**Prompt**
The listing below should be printed exactly, every line of it. Skip the pictures.

◆ ◆ ◆

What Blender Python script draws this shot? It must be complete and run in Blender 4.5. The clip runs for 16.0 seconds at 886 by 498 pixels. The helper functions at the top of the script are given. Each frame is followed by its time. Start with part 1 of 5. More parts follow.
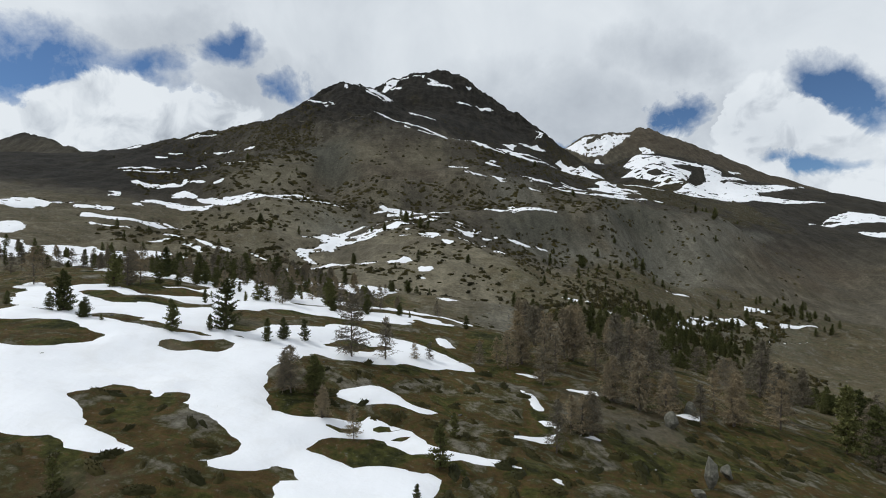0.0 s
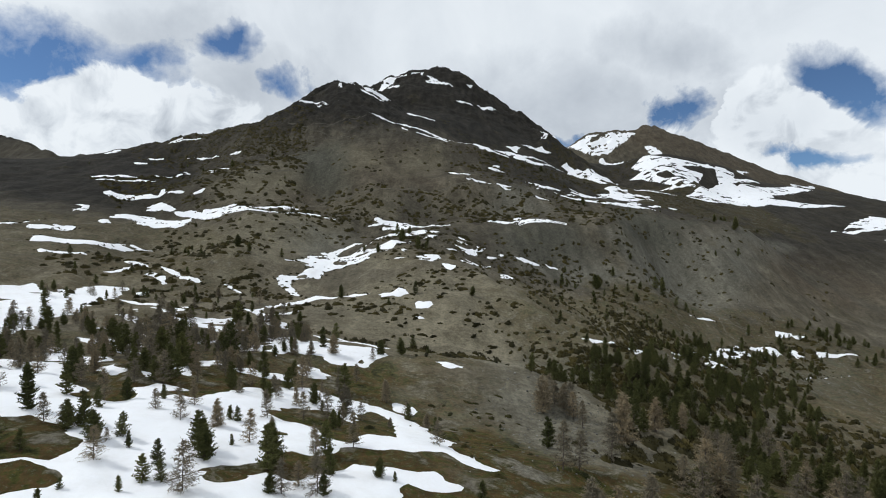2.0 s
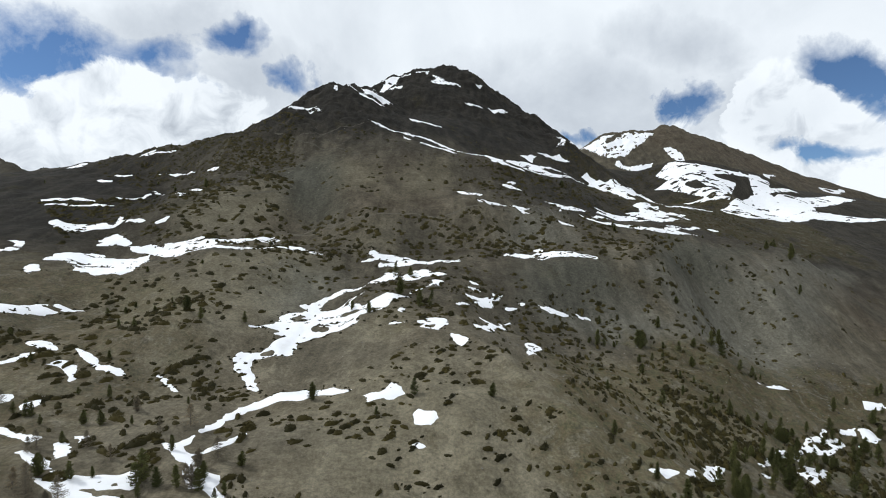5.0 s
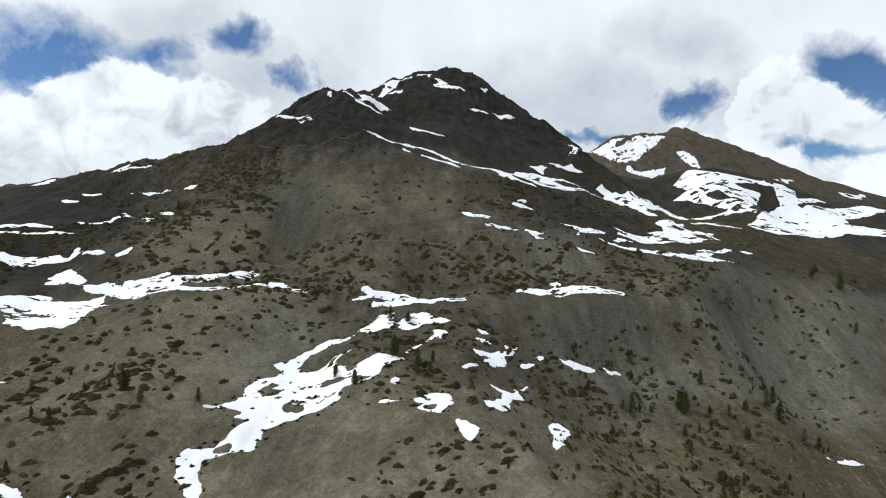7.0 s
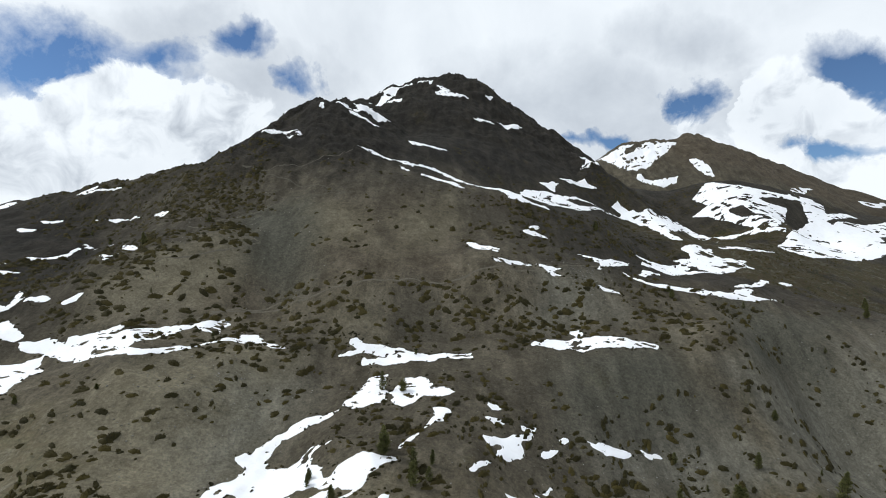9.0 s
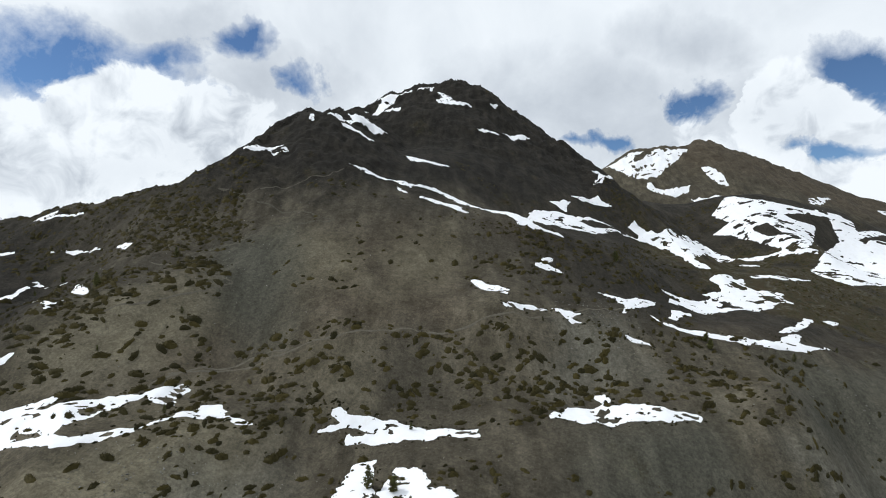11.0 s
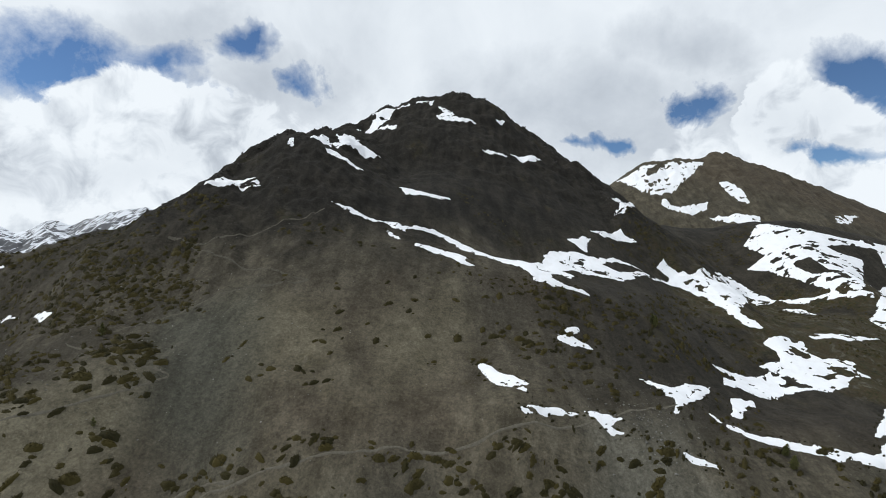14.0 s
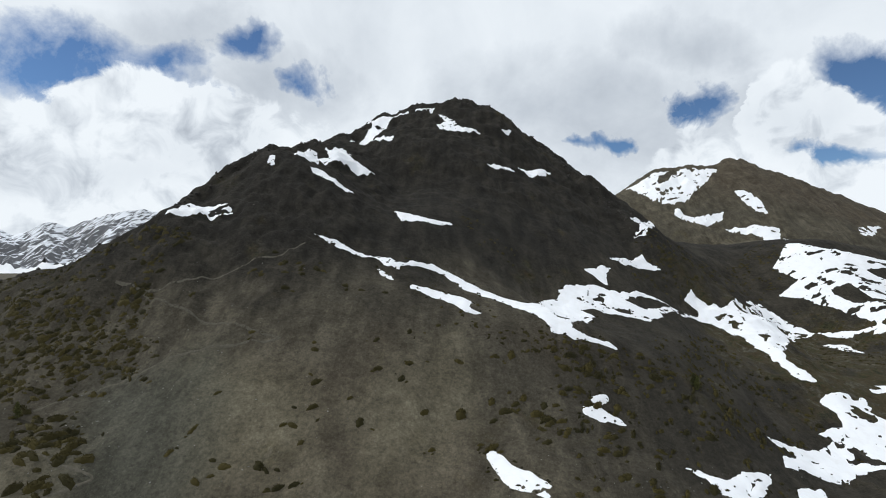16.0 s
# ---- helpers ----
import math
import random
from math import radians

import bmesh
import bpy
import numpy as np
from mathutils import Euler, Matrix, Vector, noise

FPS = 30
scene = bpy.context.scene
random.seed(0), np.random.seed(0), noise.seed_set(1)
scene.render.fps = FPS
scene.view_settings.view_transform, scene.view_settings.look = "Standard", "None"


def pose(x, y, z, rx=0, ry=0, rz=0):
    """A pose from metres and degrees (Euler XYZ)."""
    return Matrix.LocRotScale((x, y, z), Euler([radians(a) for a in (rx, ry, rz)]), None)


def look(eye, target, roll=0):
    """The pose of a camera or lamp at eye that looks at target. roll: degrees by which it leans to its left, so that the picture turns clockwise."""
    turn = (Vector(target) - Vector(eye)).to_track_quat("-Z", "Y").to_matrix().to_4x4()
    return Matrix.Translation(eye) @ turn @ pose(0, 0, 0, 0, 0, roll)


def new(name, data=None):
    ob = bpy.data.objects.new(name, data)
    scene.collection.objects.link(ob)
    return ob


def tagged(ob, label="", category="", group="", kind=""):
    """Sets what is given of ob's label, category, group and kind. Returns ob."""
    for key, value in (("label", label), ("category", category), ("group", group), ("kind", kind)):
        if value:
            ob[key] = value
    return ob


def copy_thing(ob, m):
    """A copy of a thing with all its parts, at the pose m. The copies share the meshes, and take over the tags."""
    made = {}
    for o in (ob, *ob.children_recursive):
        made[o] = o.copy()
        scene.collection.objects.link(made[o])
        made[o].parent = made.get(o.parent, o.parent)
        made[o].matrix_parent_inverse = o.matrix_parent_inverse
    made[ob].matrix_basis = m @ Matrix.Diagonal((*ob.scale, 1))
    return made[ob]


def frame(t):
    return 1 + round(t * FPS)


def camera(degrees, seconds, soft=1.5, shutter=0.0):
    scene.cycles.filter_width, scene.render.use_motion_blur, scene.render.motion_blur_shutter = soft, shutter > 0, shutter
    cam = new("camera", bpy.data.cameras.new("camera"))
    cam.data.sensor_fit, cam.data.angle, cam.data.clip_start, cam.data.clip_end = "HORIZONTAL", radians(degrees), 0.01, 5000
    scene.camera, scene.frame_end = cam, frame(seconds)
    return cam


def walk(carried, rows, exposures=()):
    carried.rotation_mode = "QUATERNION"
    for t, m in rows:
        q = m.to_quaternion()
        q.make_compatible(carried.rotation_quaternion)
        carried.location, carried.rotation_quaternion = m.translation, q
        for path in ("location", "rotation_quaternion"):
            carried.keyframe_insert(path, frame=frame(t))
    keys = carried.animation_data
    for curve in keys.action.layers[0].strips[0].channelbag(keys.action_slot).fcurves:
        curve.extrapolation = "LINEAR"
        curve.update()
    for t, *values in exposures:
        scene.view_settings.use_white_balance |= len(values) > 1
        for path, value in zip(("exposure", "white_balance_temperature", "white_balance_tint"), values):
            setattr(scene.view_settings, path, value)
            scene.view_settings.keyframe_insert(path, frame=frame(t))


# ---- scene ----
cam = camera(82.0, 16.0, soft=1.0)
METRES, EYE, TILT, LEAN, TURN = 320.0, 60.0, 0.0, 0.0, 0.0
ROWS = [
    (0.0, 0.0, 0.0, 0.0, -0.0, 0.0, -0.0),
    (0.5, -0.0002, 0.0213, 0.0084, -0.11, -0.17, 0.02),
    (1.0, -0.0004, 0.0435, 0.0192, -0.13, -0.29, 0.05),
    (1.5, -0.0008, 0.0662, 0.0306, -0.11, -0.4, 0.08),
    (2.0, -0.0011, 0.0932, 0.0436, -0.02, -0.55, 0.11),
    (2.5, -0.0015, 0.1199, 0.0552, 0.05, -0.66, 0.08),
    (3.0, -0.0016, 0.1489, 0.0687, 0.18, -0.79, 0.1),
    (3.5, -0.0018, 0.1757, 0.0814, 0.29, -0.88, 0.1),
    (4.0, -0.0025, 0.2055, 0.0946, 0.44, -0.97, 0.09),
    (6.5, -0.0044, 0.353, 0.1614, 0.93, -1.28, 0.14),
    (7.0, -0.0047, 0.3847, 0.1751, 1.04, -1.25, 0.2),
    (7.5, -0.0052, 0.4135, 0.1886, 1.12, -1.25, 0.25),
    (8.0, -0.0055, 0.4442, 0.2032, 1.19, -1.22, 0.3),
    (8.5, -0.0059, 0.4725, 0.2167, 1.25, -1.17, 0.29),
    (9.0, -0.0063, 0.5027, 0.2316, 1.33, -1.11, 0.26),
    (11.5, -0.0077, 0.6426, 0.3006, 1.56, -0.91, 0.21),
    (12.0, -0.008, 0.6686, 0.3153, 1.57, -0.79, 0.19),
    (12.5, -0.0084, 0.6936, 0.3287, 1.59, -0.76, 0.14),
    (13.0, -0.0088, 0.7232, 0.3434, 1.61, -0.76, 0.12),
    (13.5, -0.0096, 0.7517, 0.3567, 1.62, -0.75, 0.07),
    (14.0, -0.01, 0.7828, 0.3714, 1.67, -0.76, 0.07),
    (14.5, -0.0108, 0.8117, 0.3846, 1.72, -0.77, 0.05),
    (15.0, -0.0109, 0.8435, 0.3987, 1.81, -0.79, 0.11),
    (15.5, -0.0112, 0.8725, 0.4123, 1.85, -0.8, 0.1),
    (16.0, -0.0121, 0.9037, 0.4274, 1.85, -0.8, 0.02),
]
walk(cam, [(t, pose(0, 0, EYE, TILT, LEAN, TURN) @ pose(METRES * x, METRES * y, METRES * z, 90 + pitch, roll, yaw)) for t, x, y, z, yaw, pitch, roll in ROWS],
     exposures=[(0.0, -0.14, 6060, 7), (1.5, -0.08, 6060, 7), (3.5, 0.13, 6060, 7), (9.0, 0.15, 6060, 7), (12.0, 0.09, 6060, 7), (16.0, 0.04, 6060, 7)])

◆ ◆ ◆

**Solution for this task**
What Blender Python script draws this shot? It must be complete and run in Blender 4.5. The clip runs for 16.0 seconds at 886 by 498 pixels. The helper functions at the top of the script are given. Each frame is followed by its time. Start with part 1 of 5. More parts follow.
0.0 s
2.0 s
5.0 s
7.0 s
9.0 s
11.0 s
14.0 s
16.0 s
# ---- helpers ----
import math
import random
from math import radians

import bmesh
import bpy
import numpy as np
from mathutils import Euler, Matrix, Vector, noise

FPS = 30
scene = bpy.context.scene
random.seed(0), np.random.seed(0), noise.seed_set(1)
scene.render.fps = FPS
scene.view_settings.view_transform, scene.view_settings.look = "Standard", "None"


def pose(x, y, z, rx=0, ry=0, rz=0):
    """A pose from metres and degrees (Euler XYZ)."""
    return Matrix.LocRotScale((x, y, z), Euler([radians(a) for a in (rx, ry, rz)]), None)


def look(eye, target, roll=0):
    """The pose of a camera or lamp at eye that looks at target. roll: degrees by which it leans to its left, so that the picture turns clockwise."""
    turn = (Vector(target) - Vector(eye)).to_track_quat("-Z", "Y").to_matrix().to_4x4()
    return Matrix.Translation(eye) @ turn @ pose(0, 0, 0, 0, 0, roll)


def new(name, data=None):
    ob = bpy.data.objects.new(name, data)
    scene.collection.objects.link(ob)
    return ob


def tagged(ob, label="", category="", group="", kind=""):
    """Sets what is given of ob's label, category, group and kind. Returns ob."""
    for key, value in (("label", label), ("category", category), ("group", group), ("kind", kind)):
        if value:
            ob[key] = value
    return ob


def copy_thing(ob, m):
    """A copy of a thing with all its parts, at the pose m. The copies share the meshes, and take over the tags."""
    made = {}
    for o in (ob, *ob.children_recursive):
        made[o] = o.copy()
        scene.collection.objects.link(made[o])
        made[o].parent = made.get(o.parent, o.parent)
        made[o].matrix_parent_inverse = o.matrix_parent_inverse
    made[ob].matrix_basis = m @ Matrix.Diagonal((*ob.scale, 1))
    return made[ob]


def frame(t):
    return 1 + round(t * FPS)


def camera(degrees, seconds, soft=1.5, shutter=0.0):
    scene.cycles.filter_width, scene.render.use_motion_blur, scene.render.motion_blur_shutter = soft, shutter > 0, shutter
    cam = new("camera", bpy.data.cameras.new("camera"))
    cam.data.sensor_fit, cam.data.angle, cam.data.clip_start, cam.data.clip_end = "HORIZONTAL", radians(degrees), 0.01, 5000
    scene.camera, scene.frame_end = cam, frame(seconds)
    return cam


def walk(carried, rows, exposures=()):
    carried.rotation_mode = "QUATERNION"
    for t, m in rows:
        q = m.to_quaternion()
        q.make_compatible(carried.rotation_quaternion)
        carried.location, carried.rotation_quaternion = m.translation, q
        for path in ("location", "rotation_quaternion"):
            carried.keyframe_insert(path, frame=frame(t))
    keys = carried.animation_data
    for curve in keys.action.layers[0].strips[0].channelbag(keys.action_slot).fcurves:
        curve.extrapolation = "LINEAR"
        curve.update()
    for t, *values in exposures:
        scene.view_settings.use_white_balance |= len(values) > 1
        for path, value in zip(("exposure", "white_balance_temperature", "white_balance_tint"), values):
            setattr(scene.view_settings, path, value)
            scene.view_settings.keyframe_insert(path, frame=frame(t))


# ---- scene ----
cam = camera(82.0, 16.0, soft=1.0)
METRES, EYE, TILT, LEAN, TURN = 320.0, 60.0, 0.0, 0.0, 0.0
ROWS = [
    (0.0, 0.0, 0.0, 0.0, -0.0, 0.0, -0.0),
    (0.5, -0.0002, 0.0213, 0.0084, -0.11, -0.17, 0.02),
    (1.0, -0.0004, 0.0435, 0.0192, -0.13, -0.29, 0.05),
    (1.5, -0.0008, 0.0662, 0.0306, -0.11, -0.4, 0.08),
    (2.0, -0.0011, 0.0932, 0.0436, -0.02, -0.55, 0.11),
    (2.5, -0.0015, 0.1199, 0.0552, 0.05, -0.66, 0.08),
    (3.0, -0.0016, 0.1489, 0.0687, 0.18, -0.79, 0.1),
    (3.5, -0.0018, 0.1757, 0.0814, 0.29, -0.88, 0.1),
    (4.0, -0.0025, 0.2055, 0.0946, 0.44, -0.97, 0.09),
    (6.5, -0.0044, 0.353, 0.1614, 0.93, -1.28, 0.14),
    (7.0, -0.0047, 0.3847, 0.1751, 1.04, -1.25, 0.2),
    (7.5, -0.0052, 0.4135, 0.1886, 1.12, -1.25, 0.25),
    (8.0, -0.0055, 0.4442, 0.2032, 1.19, -1.22, 0.3),
    (8.5, -0.0059, 0.4725, 0.2167, 1.25, -1.17, 0.29),
    (9.0, -0.0063, 0.5027, 0.2316, 1.33, -1.11, 0.26),
    (11.5, -0.0077, 0.6426, 0.3006, 1.56, -0.91, 0.21),
    (12.0, -0.008, 0.6686, 0.3153, 1.57, -0.79, 0.19),
    (12.5, -0.0084, 0.6936, 0.3287, 1.59, -0.76, 0.14),
    (13.0, -0.0088, 0.7232, 0.3434, 1.61, -0.76, 0.12),
    (13.5, -0.0096, 0.7517, 0.3567, 1.62, -0.75, 0.07),
    (14.0, -0.01, 0.7828, 0.3714, 1.67, -0.76, 0.07),
    (14.5, -0.0108, 0.8117, 0.3846, 1.72, -0.77, 0.05),
    (15.0, -0.0109, 0.8435, 0.3987, 1.81, -0.79, 0.11),
    (15.5, -0.0112, 0.8725, 0.4123, 1.85, -0.8, 0.1),
    (16.0, -0.0121, 0.9037, 0.4274, 1.85, -0.8, 0.02),
]
walk(cam, [(t, pose(0, 0, EYE, TILT, LEAN, TURN) @ pose(METRES * x, METRES * y, METRES * z, 90 + pitch, roll, yaw)) for t, x, y, z, yaw, pitch, roll in ROWS],
     exposures=[(0.0, -0.14, 6060, 7), (1.5, -0.08, 6060, 7), (3.5, 0.13, 6060, 7), (9.0, 0.15, 6060, 7), (12.0, 0.09, 6060, 7), (16.0, 0.04, 6060, 7)])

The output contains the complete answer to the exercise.